Informasi dari Ditjen Gakkum KLHK, hingga kini sejumlah 70 penyidik pegawai negeri sipil dikearahkan untuk menangani penyelundupan 384 kontainer kayu merbau dari Papua di Surabaya dan Makassar kian menemui titik terang. Lebih dari 20 perusahaan pengirim dan penadah telah diperiksa.
Namun hingga kini jumlah tersangka belum bertambah. Sejak kasus ini dimulai Desember lalu, penyidik pegawai negeri sipil Ditjen Gakkum KLHK baru menetapkan dua tersangka perusahaan penadah di Gresik dan Pasuruan, Jawa Timur.
Direktur Pencegahan dan Pengamanan Hutan KLHK, Sustyo Iriyono, mengatakan pihaknya mendalami pemeriksaan sejumlah perusahaan yang diduga kuat menjadi pengirim maupun penadah kayu-kayu ilegal. Pemeriksaan juga intens dilakukan perusahaan di Sorong Papua Barat serta Jayapura, Papua sebagai sumber asal-usul kayu merbau premium tersebut.
Pihaknya memiliki masih memiliki waktu sejak penyitaan untuk melakukan pemeriksaan. “Dalam waktu dekat akan ada yang P21 (berkas diserahkan ke kejaksaan),” kata dia. Namun, ia enggan menyebutkan nama maupun inisial perusahaan tersebut dengan dalih kelancaran pemeriksaan.
Ia merinci dua perusahaan di Sorong telah diperiksa intensif terkait pengiriman 88 kontainer yang tertangkap di Pelabuhan Tanjung Perak, Surabaya pada bulan Januari 2019. Sementara terkait kasus 57 kontainer di Pelabuhan Soekarno-Hatta di Makassar, penyidik memeriksa 7 perusahaan. Sementara terkait kasus pertama di bulan Desember 2018 sebanyak 40 kontainer di Tanjung Perak, dua perusahaan diperiksa intensif.

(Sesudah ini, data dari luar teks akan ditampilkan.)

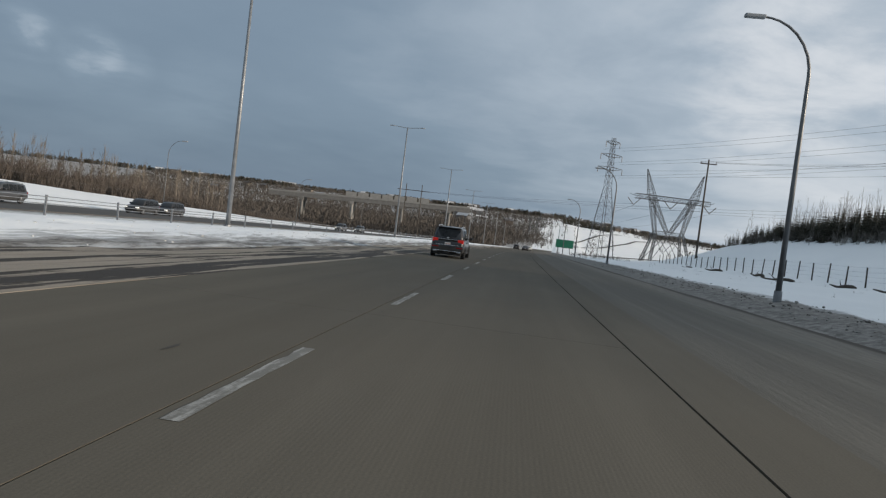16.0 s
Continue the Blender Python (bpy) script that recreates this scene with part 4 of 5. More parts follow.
FAR_CARS = [
    (64, -42.0, "grey_sedan", "dark grey sedan on the opposite carriageway", GREY_PAINT, sedan),
    (128, -43.0, "grey_crossover", "dark grey crossover on the opposite carriageway", GREY_PAINT, cross),
    (247.0, -42.0, "white_pickup", "white pickup truck on the opposite carriageway", BRIGHT_PAINT, truck),
    (279.9, -41.0, "grey_sedan", "dark grey sedan on the opposite carriageway", GREY_PAINT, sedan),
    (318, -37.5, "black_sedan", "black sedan on the opposite carriageway", BLACK_PAINT, sedan),
    (365.6, -42.5, "white_crossover", "white crossover on the opposite carriageway", BRIGHT_PAINT, cross),
    (389.0, -42.0, "white_sedan", "white sedan on the opposite carriageway", BRIGHT_PAINT, sedan),
    (433.0, -42.0, "white_crossover", "white crossover on the opposite carriageway", BRIGHT_PAINT, cross),
    (452.0, -42.5, "black_sedan", "black sedan on the opposite carriageway", BLACK_PAINT, sedan),
    (479.7, -42.4, "grey_crossover", "dark grey crossover on the opposite carriageway", GREY_PAINT, cross),
    (500.2, -41.6, "black_crossover", "black crossover on the opposite carriageway", BLACK_PAINT, cross),
    (508.2, -42.6, "black_crossover", "black crossover on the opposite carriageway", BLACK_PAINT, cross),
    (584.0, -41.6, "black_crossover", "black crossover on the opposite carriageway", BLACK_PAINT, cross),
    (603.0, -42.0, "black_crossover", "black crossover on the opposite carriageway", BLACK_PAINT, cross),
]
for s, o, nm, label, mat, sp in FAR_CARS:
    car(stand(s, o, -0.5, 180), nm, label, "car", mat, sp, "opposite traffic")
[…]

“Tinggal pendalaman-pendalaman. Kami serius mengusut kasus ini hingga tuntas,” kata dia. Pihaknya dibantu sejumlah petugas ukur dari dinas teknis di daerah masih menghitung rincian barang bukti seluruh kayu dalam 384 kontainer. Penghitungan detil volume untuk satu kontainer membutuhkan waktu satu hari.